> _Task brief_
Repeat each line exactly as it is written.

(Collected data)
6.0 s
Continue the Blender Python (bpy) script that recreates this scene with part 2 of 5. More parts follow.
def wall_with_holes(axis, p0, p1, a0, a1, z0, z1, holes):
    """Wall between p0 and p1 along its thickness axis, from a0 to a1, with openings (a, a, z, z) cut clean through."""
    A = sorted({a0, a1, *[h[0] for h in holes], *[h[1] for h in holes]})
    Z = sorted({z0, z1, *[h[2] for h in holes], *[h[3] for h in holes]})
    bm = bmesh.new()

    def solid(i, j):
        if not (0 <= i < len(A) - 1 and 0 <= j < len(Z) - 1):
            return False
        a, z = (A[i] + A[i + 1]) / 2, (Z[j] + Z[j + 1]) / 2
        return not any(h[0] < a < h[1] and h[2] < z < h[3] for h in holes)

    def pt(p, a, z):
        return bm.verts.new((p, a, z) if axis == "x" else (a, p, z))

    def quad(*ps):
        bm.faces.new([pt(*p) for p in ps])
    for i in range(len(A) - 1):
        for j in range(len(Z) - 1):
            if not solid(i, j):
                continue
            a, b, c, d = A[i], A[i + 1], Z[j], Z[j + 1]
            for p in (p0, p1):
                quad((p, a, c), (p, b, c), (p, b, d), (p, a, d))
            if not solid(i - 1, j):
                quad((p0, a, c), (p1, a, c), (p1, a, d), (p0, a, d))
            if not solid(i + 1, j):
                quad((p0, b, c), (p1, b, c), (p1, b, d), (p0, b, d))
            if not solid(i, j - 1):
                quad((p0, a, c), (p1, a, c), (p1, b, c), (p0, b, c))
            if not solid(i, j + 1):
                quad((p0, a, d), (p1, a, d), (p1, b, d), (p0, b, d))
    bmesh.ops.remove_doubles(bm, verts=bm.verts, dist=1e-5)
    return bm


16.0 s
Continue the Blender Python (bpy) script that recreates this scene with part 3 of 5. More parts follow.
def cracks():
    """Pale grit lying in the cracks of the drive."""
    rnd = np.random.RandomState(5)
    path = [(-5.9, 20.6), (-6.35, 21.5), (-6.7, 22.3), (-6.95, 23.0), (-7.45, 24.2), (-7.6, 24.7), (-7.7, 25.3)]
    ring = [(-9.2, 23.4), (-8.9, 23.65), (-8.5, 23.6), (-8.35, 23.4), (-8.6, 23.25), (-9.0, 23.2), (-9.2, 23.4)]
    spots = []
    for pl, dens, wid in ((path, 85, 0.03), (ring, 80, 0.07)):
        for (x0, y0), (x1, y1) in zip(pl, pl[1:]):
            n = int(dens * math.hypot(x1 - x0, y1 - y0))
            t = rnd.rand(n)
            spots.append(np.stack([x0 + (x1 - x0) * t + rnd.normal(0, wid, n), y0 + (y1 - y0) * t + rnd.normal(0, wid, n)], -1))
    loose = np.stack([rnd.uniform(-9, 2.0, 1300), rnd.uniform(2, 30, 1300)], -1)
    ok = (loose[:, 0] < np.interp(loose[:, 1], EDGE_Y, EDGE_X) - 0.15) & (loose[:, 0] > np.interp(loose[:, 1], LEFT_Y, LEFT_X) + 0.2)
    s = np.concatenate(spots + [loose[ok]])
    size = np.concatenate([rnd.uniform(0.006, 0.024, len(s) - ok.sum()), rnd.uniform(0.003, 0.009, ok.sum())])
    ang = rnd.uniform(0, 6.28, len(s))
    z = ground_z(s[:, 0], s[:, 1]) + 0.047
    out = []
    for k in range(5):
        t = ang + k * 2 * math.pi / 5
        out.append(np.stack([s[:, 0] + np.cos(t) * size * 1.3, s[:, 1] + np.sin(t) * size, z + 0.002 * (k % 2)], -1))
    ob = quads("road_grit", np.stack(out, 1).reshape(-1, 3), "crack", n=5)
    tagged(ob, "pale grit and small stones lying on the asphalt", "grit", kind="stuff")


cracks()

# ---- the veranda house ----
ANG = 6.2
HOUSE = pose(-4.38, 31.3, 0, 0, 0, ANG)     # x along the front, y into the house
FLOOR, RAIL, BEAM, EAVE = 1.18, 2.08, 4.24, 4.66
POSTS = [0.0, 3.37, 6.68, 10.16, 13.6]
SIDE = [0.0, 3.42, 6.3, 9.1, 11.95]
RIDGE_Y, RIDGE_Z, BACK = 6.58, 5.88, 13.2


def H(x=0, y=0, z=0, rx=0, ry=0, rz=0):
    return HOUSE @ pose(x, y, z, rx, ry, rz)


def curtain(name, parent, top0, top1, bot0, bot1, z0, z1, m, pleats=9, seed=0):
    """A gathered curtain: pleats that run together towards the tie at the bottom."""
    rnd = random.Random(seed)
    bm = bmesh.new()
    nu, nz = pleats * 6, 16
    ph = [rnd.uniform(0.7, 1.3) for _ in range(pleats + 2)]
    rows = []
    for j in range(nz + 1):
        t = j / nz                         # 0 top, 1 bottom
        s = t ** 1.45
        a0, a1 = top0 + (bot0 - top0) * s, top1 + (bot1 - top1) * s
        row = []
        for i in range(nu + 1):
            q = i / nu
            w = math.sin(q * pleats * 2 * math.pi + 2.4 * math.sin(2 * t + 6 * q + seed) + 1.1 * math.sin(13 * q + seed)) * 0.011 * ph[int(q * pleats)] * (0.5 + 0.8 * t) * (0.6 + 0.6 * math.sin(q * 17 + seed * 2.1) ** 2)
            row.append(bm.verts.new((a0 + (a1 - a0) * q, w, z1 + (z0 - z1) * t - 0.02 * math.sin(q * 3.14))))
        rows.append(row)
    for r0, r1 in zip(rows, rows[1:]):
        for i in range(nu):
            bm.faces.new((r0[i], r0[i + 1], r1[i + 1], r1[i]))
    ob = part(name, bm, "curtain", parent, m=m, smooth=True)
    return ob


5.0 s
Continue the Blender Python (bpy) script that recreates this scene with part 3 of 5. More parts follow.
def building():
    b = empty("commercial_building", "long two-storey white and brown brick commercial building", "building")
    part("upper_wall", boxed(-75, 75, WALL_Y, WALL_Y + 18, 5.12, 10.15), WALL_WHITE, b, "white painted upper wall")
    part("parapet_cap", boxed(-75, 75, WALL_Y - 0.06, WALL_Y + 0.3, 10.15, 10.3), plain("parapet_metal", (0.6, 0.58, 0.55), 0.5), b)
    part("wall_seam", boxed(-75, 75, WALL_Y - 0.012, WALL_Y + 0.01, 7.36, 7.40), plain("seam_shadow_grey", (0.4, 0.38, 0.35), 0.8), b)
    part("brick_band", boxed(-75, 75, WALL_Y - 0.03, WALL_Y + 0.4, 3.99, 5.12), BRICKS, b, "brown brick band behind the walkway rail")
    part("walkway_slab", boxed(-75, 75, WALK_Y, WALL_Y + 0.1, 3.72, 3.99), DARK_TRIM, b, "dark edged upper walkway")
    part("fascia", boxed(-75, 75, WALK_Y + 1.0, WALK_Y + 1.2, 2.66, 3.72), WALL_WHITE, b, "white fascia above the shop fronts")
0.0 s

> _Solution to this problem_
6.0 s
Continue the Blender Python (bpy) script that recreates this scene with part 2 of 5. More parts follow.
def wall_with_holes(axis, p0, p1, a0, a1, z0, z1, holes):
    """Wall between p0 and p1 along its thickness axis, from a0 to a1, with openings (a, a, z, z) cut clean through."""
    A = sorted({a0, a1, *[h[0] for h in holes], *[h[1] for h in holes]})
    Z = sorted({z0, z1, *[h[2] for h in holes], *[h[3] for h in holes]})
    bm = bmesh.new()

    def solid(i, j):
        if not (0 <= i < len(A) - 1 and 0 <= j < len(Z) - 1):
            return False
        a, z = (A[i] + A[i + 1]) / 2, (Z[j] + Z[j + 1]) / 2
        return not any(h[0] < a < h[1] and h[2] < z < h[3] for h in holes)

    def pt(p, a, z):
        return bm.verts.new((p, a, z) if axis == "x" else (a, p, z))

    def quad(*ps):
        bm.faces.new([pt(*p) for p in ps])
    for i in range(len(A) - 1):
        for j in range(len(Z) - 1):
            if not solid(i, j):
                continue
            a, b, c, d = A[i], A[i + 1], Z[j], Z[j + 1]
            for p in (p0, p1):
                quad((p, a, c), (p, b, c), (p, b, d), (p, a, d))
            if not solid(i - 1, j):
                quad((p0, a, c), (p1, a, c), (p1, a, d), (p0, a, d))
            if not solid(i + 1, j):
                quad((p0, b, c), (p1, b, c), (p1, b, d), (p0, b, d))
            if not solid(i, j - 1):
                quad((p0, a, c), (p1, a, c), (p1, b, c), (p0, b, c))
            if not solid(i, j + 1):
                quad((p0, a, d), (p1, a, d), (p1, b, d), (p0, b, d))
    bmesh.ops.remove_doubles(bm, verts=bm.verts, dist=1e-5)
    return bm


16.0 s
Continue the Blender Python (bpy) script that recreates this scene with part 3 of 5. More parts follow.
def cracks():
    """Pale grit lying in the cracks of the drive."""
    rnd = np.random.RandomState(5)
    path = [(-5.9, 20.6), (-6.35, 21.5), (-6.7, 22.3), (-6.95, 23.0), (-7.45, 24.2), (-7.6, 24.7), (-7.7, 25.3)]
    ring = [(-9.2, 23.4), (-8.9, 23.65), (-8.5, 23.6), (-8.35, 23.4), (-8.6, 23.25), (-9.0, 23.2), (-9.2, 23.4)]
    spots = []
    for pl, dens, wid in ((path, 85, 0.03), (ring, 80, 0.07)):
        for (x0, y0), (x1, y1) in zip(pl, pl[1:]):
            n = int(dens * math.hypot(x1 - x0, y1 - y0))
            t = rnd.rand(n)
            spots.append(np.stack([x0 + (x1 - x0) * t + rnd.normal(0, wid, n), y0 + (y1 - y0) * t + rnd.normal(0, wid, n)], -1))
    loose = np.stack([rnd.uniform(-9, 2.0, 1300), rnd.uniform(2, 30, 1300)], -1)
    ok = (loose[:, 0] < np.interp(loose[:, 1], EDGE_Y, EDGE_X) - 0.15) & (loose[:, 0] > np.interp(loose[:, 1], LEFT_Y, LEFT_X) + 0.2)
    s = np.concatenate(spots + [loose[ok]])
    size = np.concatenate([rnd.uniform(0.006, 0.024, len(s) - ok.sum()), rnd.uniform(0.003, 0.009, ok.sum())])
    ang = rnd.uniform(0, 6.28, len(s))
    z = ground_z(s[:, 0], s[:, 1]) + 0.047
    out = []
    for k in range(5):
        t = ang + k * 2 * math.pi / 5
        out.append(np.stack([s[:, 0] + np.cos(t) * size * 1.3, s[:, 1] + np.sin(t) * size, z + 0.002 * (k % 2)], -1))
    ob = quads("road_grit", np.stack(out, 1).reshape(-1, 3), "crack", n=5)
    tagged(ob, "pale grit and small stones lying on the asphalt", "grit", kind="stuff")


cracks()

# ---- the veranda house ----
ANG = 6.2
HOUSE = pose(-4.38, 31.3, 0, 0, 0, ANG)     # x along the front, y into the house
FLOOR, RAIL, BEAM, EAVE = 1.18, 2.08, 4.24, 4.66
POSTS = [0.0, 3.37, 6.68, 10.16, 13.6]
SIDE = [0.0, 3.42, 6.3, 9.1, 11.95]
RIDGE_Y, RIDGE_Z, BACK = 6.58, 5.88, 13.2


def H(x=0, y=0, z=0, rx=0, ry=0, rz=0):
    return HOUSE @ pose(x, y, z, rx, ry, rz)


def curtain(name, parent, top0, top1, bot0, bot1, z0, z1, m, pleats=9, seed=0):
    """A gathered curtain: pleats that run together towards the tie at the bottom."""
    rnd = random.Random(seed)
    bm = bmesh.new()
    nu, nz = pleats * 6, 16
    ph = [rnd.uniform(0.7, 1.3) for _ in range(pleats + 2)]
    rows = []
    for j in range(nz + 1):
        t = j / nz                         # 0 top, 1 bottom
        s = t ** 1.45
        a0, a1 = top0 + (bot0 - top0) * s, top1 + (bot1 - top1) * s
        row = []
        for i in range(nu + 1):
            q = i / nu
            w = math.sin(q * pleats * 2 * math.pi + 2.4 * math.sin(2 * t + 6 * q + seed) + 1.1 * math.sin(13 * q + seed)) * 0.011 * ph[int(q * pleats)] * (0.5 + 0.8 * t) * (0.6 + 0.6 * math.sin(q * 17 + seed * 2.1) ** 2)
            row.append(bm.verts.new((a0 + (a1 - a0) * q, w, z1 + (z0 - z1) * t - 0.02 * math.sin(q * 3.14))))
        rows.append(row)
    for r0, r1 in zip(rows, rows[1:]):
        for i in range(nu):
            bm.faces.new((r0[i], r0[i + 1], r1[i + 1], r1[i]))
    ob = part(name, bm, "curtain", parent, m=m, smooth=True)
    return ob


5.0 s
Continue the Blender Python (bpy) script that recreates this scene with part 3 of 5. More parts follow.
def building():
    b = empty("commercial_building", "long two-storey white and brown brick commercial building", "building")
    part("upper_wall", boxed(-75, 75, WALL_Y, WALL_Y + 18, 5.12, 10.15), WALL_WHITE, b, "white painted upper wall")
    part("parapet_cap", boxed(-75, 75, WALL_Y - 0.06, WALL_Y + 0.3, 10.15, 10.3), plain("parapet_metal", (0.6, 0.58, 0.55), 0.5), b)
    part("wall_seam", boxed(-75, 75, WALL_Y - 0.012, WALL_Y + 0.01, 7.36, 7.40), plain("seam_shadow_grey", (0.4, 0.38, 0.35), 0.8), b)
    part("brick_band", boxed(-75, 75, WALL_Y - 0.03, WALL_Y + 0.4, 3.99, 5.12), BRICKS, b, "brown brick band behind the walkway rail")
    part("walkway_slab", boxed(-75, 75, WALK_Y, WALL_Y + 0.1, 3.72, 3.99), DARK_TRIM, b, "dark edged upper walkway")
    part("fascia", boxed(-75, 75, WALK_Y + 1.0, WALK_Y + 1.2, 2.66, 3.72), WALL_WHITE, b, "white fascia above the shop fronts")
0.0 s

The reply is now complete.